Parents seeking tutoring because their children are not effectively being taught how to read or perform basic math is an embarrassment to the district and must be fixed immediately. 

I am hopeful that new curriculum and associated new teaching methods will allow for rapid improvement in these core competencies. Again though, the School Committee will need to seek data on the implementation  of the curriculum, student performance data on these key skills, and solicit feedback from parents on how things are going from their perspective. It should be an area of accountability for Dr. Botelho and priority #1 for the incoming Asst Superintendent of Curriculum and Instruction (who, hopefully, will be a highly qualified professional). 
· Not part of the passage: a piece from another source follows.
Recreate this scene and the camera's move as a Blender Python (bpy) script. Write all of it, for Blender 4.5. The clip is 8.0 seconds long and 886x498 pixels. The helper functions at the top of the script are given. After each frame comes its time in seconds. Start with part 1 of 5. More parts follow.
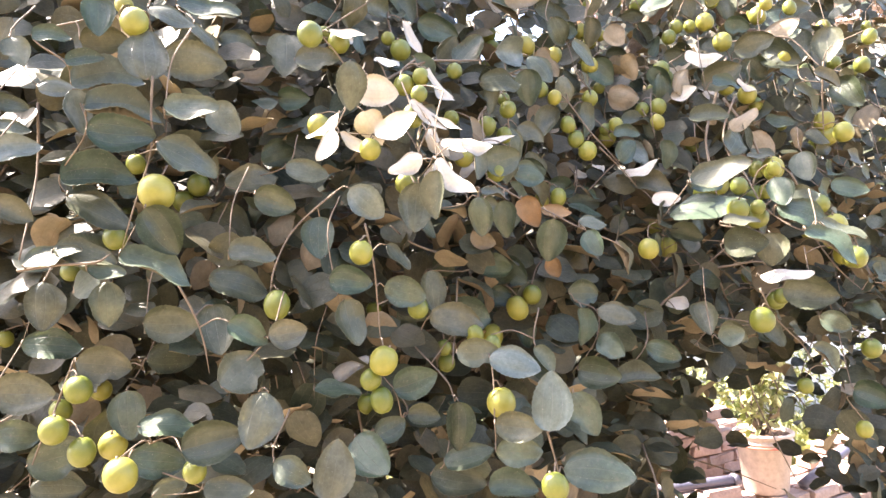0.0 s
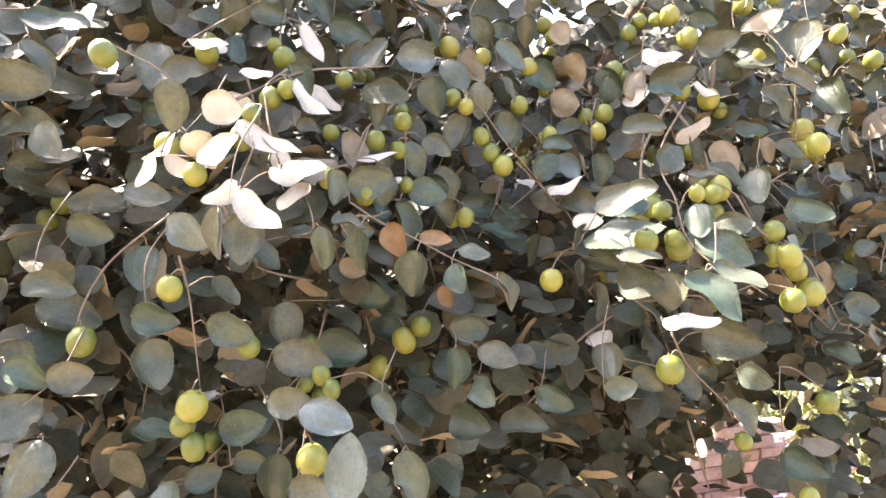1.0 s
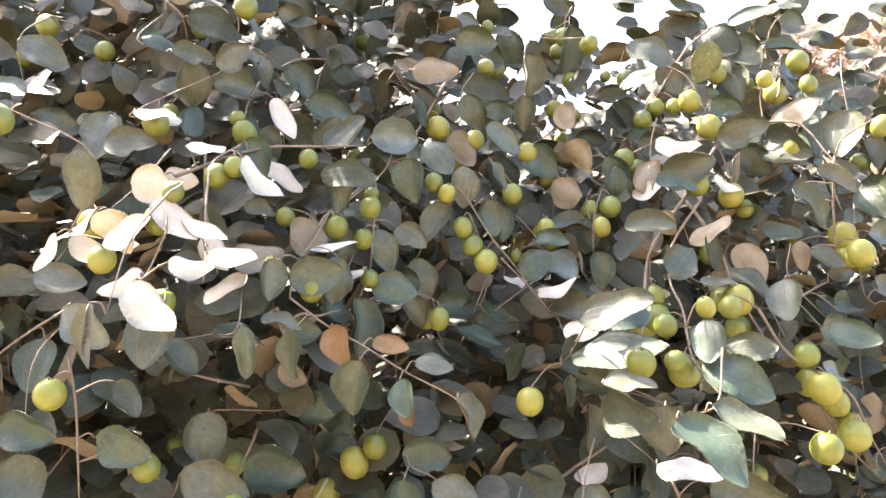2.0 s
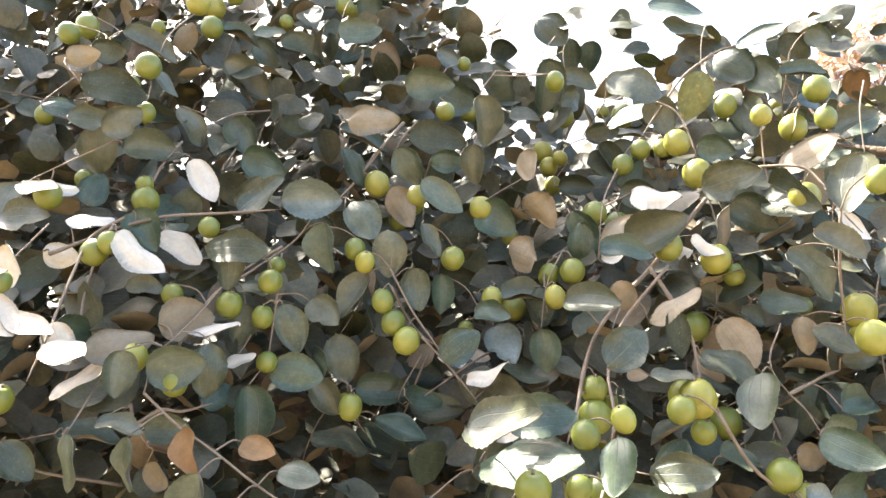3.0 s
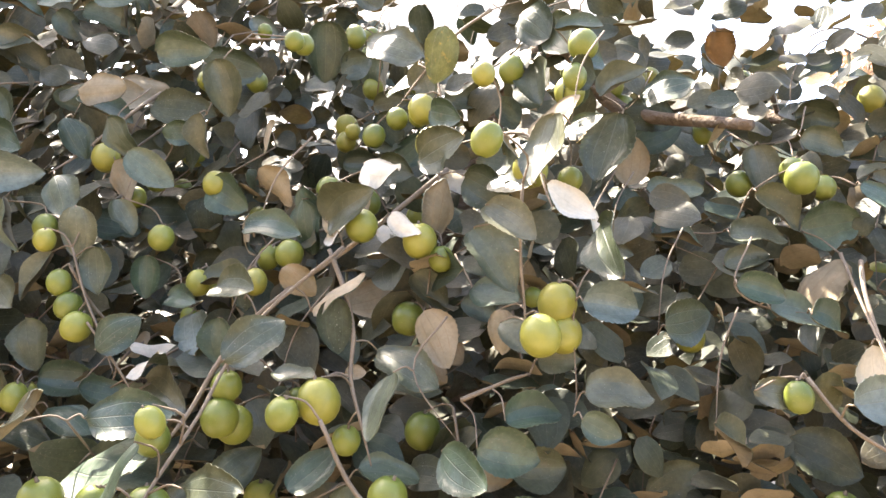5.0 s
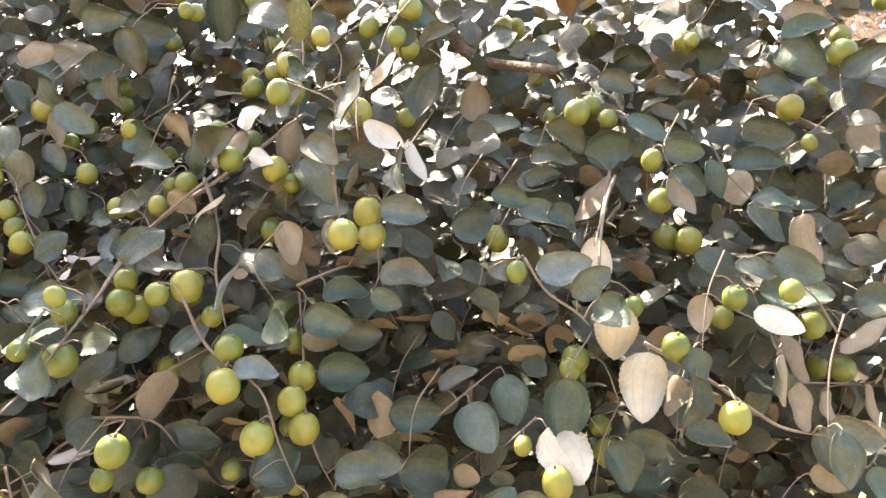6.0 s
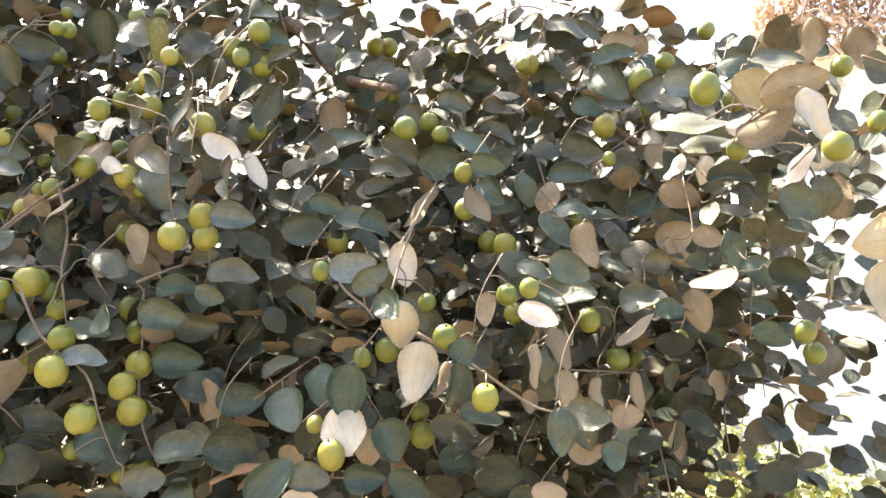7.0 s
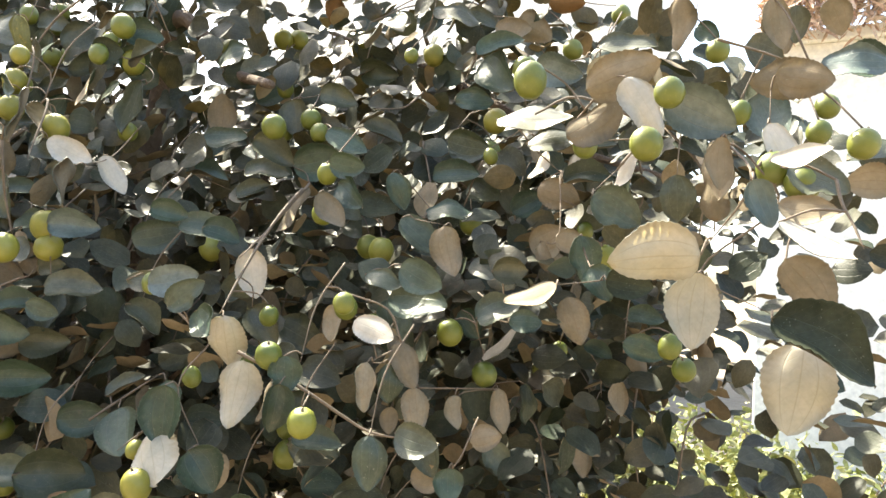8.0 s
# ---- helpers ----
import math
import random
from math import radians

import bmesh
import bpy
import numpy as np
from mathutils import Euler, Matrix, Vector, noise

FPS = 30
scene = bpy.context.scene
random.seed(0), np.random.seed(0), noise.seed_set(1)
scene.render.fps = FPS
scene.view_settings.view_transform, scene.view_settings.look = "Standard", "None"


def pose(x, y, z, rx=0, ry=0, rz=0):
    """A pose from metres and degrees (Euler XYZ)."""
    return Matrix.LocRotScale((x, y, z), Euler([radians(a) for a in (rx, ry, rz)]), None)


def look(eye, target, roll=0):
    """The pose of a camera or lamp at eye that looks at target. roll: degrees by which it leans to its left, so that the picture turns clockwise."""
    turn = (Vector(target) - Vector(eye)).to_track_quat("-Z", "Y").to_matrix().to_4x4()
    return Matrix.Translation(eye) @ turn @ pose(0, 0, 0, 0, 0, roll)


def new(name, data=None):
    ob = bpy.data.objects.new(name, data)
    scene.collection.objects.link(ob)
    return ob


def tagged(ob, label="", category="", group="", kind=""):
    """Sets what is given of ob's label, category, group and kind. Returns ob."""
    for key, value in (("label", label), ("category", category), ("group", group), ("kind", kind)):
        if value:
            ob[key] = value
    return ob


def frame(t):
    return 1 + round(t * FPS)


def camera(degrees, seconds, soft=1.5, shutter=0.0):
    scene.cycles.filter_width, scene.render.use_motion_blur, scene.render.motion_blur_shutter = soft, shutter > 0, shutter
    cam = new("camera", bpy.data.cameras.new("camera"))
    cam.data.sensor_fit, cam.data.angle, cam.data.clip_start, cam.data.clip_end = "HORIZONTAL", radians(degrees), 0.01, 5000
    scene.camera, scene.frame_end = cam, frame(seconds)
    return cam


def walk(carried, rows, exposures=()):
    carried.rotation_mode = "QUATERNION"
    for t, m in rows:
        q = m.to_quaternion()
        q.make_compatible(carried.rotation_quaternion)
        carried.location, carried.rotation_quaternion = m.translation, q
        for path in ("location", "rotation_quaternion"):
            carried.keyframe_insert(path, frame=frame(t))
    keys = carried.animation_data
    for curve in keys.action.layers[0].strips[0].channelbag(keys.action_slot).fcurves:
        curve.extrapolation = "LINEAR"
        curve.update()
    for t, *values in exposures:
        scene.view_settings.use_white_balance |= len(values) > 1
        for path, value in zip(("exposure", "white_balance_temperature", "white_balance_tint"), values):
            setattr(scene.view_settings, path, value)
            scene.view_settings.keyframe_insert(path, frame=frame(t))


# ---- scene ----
cam = camera(65.4, 8.0)
PATH = [
    (0, (0.009, -0.003, 1.445), (-0.005, 1.995, 1.528), -2.6),
    (0.5, (0.127, 0.08, 1.464), (-0.03, 2.074, 1.498), -0.6),
    (1, (0.284, 0.098, 1.499), (0.0, 2.077, 1.535), -0.9),
    (1.5, (0.337, 0.154, 1.522), (-0.021, 2.116, 1.678), -0.2),
    (1.7, (0.34, 0.184, 1.526), (-0.044, 2.136, 1.736), 1.1),
    (2.8, (0.494, 0.365, 1.589), (-0.133, 2.237, 1.907), 3.4),
    (3, (0.539, 0.391, 1.617), (-0.203, 2.223, 1.924), 3.2),
    (3.5, (0.563, 0.447, 1.654), (-0.233, 2.257, 1.955), 2.5),
    (4, (0.539, 0.488, 1.638), (-0.231, 2.306, 1.96), 2.3),
    (4.5, (0.662, 0.565, 1.642), (-0.212, 2.338, 1.948), 1.9),
    (5, (0.853, 0.631, 1.643), (-0.08, 2.379, 1.917), 4.8),
    (5.2, (0.912, 0.632, 1.644), (0.005, 2.389, 1.939), 3.5),
    (6.3, (1.179, 0.523, 1.603), (0.213, 2.273, 1.661), 3.4),
    (6.5, (1.22, 0.517, 1.608), (0.295, 2.289, 1.693), 2.8),
    (7, (1.318, 0.56, 1.613), (0.423, 2.344, 1.736), 3.8),
    (7.5, (1.415, 0.646, 1.638), (0.513, 2.428, 1.735), 5.7),
    (8, (1.461, 0.703, 1.646), (0.504, 2.457, 1.741), 3.3),
]
walk(cam, [(t, look(eye, target, roll)) for t, eye, target, roll in PATH], [(0.0, 3.3, 6850, 18), (1.5, 3.39, 6850, 18), (3.0, 3.2, 6850, 10), (4.5, 3.15, 6950, 11), (5.2, 3.22, 7000, 13), (6.5, 3.05, 7150, 13), (7.0, 2.9, 7150, 12), (8.0, 2.46, 6950, 5)])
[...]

For families seeking outside academic enrichment because their student is gifted & talented, and not being sufficiently challenged day to day in school, we must also do more. It is unacceptable to just take as a given that some students will be thrown busy work or largely ignored because they are too far ahead of everyone else. As part of the budget process, I will be asking what resources we can begin to build in to challenge our brightest students; whether some type of gifted/talented program is finally needed. From a Superintendent accountability perspective, and reviewing each school improvement plan and some programs of study, I will be asking about what steps our schools are taking to challenge and support our brightest students. By beginning to bring these questions out into the open, I hope to spur discussion and some action. 

Indeed, the need for this many parents to be seeking outside services and supports for their children of all academic abilities is not being talked about nearly enough at the SC level, and we need to acknowledge this and begin to ask our district leadership to address it.